- _DO THIS_: Skip the pictures and repeat each line of the data exactly.

- _INFORMATION SUPPLIED_:
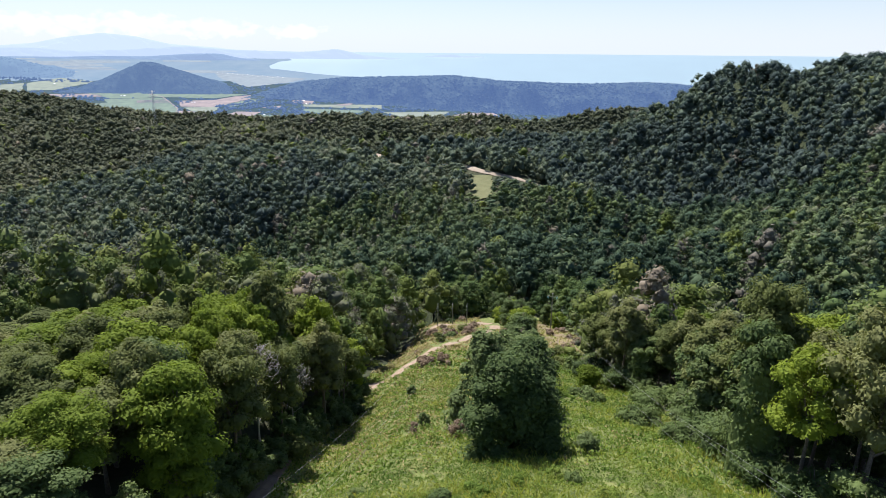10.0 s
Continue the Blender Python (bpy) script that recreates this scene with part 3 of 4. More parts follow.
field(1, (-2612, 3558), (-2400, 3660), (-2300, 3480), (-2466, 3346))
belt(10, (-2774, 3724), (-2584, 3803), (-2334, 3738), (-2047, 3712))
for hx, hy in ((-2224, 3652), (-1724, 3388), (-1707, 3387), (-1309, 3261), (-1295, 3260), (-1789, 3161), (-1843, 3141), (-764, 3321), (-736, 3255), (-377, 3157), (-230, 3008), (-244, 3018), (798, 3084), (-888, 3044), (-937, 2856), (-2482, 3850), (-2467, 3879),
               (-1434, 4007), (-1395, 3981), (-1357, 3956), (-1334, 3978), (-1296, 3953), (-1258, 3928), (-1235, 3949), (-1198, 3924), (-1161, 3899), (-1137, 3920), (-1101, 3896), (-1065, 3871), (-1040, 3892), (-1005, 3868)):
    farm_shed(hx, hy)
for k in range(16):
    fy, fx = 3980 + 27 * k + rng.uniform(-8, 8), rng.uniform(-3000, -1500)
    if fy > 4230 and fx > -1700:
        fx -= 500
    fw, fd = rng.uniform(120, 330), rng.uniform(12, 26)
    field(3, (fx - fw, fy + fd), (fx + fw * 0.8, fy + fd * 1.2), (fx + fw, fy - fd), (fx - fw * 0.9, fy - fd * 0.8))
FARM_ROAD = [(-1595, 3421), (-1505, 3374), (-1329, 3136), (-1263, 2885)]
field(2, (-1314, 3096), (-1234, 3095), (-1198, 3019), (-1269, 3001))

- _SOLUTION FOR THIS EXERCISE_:
10.0 s
Continue the Blender Python (bpy) script that recreates this scene with part 3 of 4. More parts follow.
field(1, (-2612, 3558), (-2400, 3660), (-2300, 3480), (-2466, 3346))
belt(10, (-2774, 3724), (-2584, 3803), (-2334, 3738), (-2047, 3712))
for hx, hy in ((-2224, 3652), (-1724, 3388), (-1707, 3387), (-1309, 3261), (-1295, 3260), (-1789, 3161), (-1843, 3141), (-764, 3321), (-736, 3255), (-377, 3157), (-230, 3008), (-244, 3018), (798, 3084), (-888, 3044), (-937, 2856), (-2482, 3850), (-2467, 3879),
               (-1434, 4007), (-1395, 3981), (-1357, 3956), (-1334, 3978), (-1296, 3953), (-1258, 3928), (-1235, 3949), (-1198, 3924), (-1161, 3899), (-1137, 3920), (-1101, 3896), (-1065, 3871), (-1040, 3892), (-1005, 3868)):
    farm_shed(hx, hy)
for k in range(16):
    fy, fx = 3980 + 27 * k + rng.uniform(-8, 8), rng.uniform(-3000, -1500)
    if fy > 4230 and fx > -1700:
        fx -= 500
    fw, fd = rng.uniform(120, 330), rng.uniform(12, 26)
    field(3, (fx - fw, fy + fd), (fx + fw * 0.8, fy + fd * 1.2), (fx + fw, fy - fd), (fx - fw * 0.9, fy - fd * 0.8))
FARM_ROAD = [(-1595, 3421), (-1505, 3374), (-1329, 3136), (-1263, 2885)]
field(2, (-1314, 3096), (-1234, 3095), (-1198, 3019), (-1269, 3001))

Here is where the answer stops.